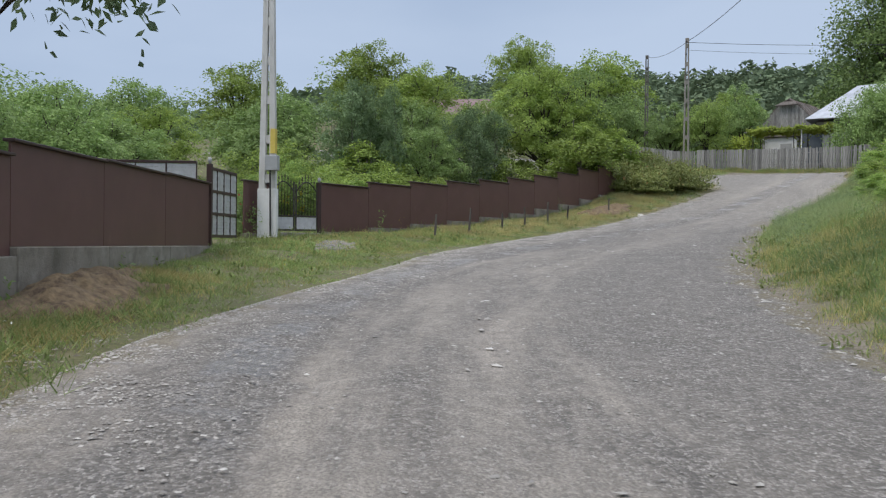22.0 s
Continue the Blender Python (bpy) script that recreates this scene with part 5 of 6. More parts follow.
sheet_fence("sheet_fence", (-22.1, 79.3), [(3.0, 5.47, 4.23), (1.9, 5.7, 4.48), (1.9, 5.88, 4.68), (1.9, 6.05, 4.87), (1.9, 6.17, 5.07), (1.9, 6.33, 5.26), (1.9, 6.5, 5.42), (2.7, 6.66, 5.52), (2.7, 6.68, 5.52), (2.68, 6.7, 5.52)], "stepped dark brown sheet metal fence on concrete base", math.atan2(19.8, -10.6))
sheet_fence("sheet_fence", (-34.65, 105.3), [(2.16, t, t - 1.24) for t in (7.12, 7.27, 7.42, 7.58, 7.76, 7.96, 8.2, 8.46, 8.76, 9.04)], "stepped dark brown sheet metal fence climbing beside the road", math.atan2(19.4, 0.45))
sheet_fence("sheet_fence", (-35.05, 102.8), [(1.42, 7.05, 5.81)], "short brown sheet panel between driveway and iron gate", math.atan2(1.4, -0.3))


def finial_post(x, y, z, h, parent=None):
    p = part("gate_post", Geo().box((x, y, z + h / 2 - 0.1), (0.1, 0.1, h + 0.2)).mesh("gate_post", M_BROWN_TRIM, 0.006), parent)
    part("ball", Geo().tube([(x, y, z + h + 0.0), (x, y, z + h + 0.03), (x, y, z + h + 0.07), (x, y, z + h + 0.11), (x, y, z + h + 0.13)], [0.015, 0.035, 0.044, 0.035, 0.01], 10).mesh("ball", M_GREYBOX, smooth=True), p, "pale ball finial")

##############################

Write out the whole listing exactly, and drop the pictures.

WORKED SOLUTION
22.0 s
Continue the Blender Python (bpy) script that recreates this scene with part 5 of 6. More parts follow.
sheet_fence("sheet_fence", (-22.1, 79.3), [(3.0, 5.47, 4.23), (1.9, 5.7, 4.48), (1.9, 5.88, 4.68), (1.9, 6.05, 4.87), (1.9, 6.17, 5.07), (1.9, 6.33, 5.26), (1.9, 6.5, 5.42), (2.7, 6.66, 5.52), (2.7, 6.68, 5.52), (2.68, 6.7, 5.52)], "stepped dark brown sheet metal fence on concrete base", math.atan2(19.8, -10.6))
sheet_fence("sheet_fence", (-34.65, 105.3), [(2.16, t, t - 1.24) for t in (7.12, 7.27, 7.42, 7.58, 7.76, 7.96, 8.2, 8.46, 8.76, 9.04)], "stepped dark brown sheet metal fence climbing beside the road", math.atan2(19.4, 0.45))
sheet_fence("sheet_fence", (-35.05, 102.8), [(1.42, 7.05, 5.81)], "short brown sheet panel between driveway and iron gate", math.atan2(1.4, -0.3))


def finial_post(x, y, z, h, parent=None):
    p = part("gate_post", Geo().box((x, y, z + h / 2 - 0.1), (0.1, 0.1, h + 0.2)).mesh("gate_post", M_BROWN_TRIM, 0.006), parent)
    part("ball", Geo().tube([(x, y, z + h + 0.0), (x, y, z + h + 0.03), (x, y, z + h + 0.07), (x, y, z + h + 0.11), (x, y, z + h + 0.13)], [0.015, 0.035, 0.044, 0.035, 0.01], 10).mesh("ball", M_GREYBOX, smooth=True), p, "pale ball finial")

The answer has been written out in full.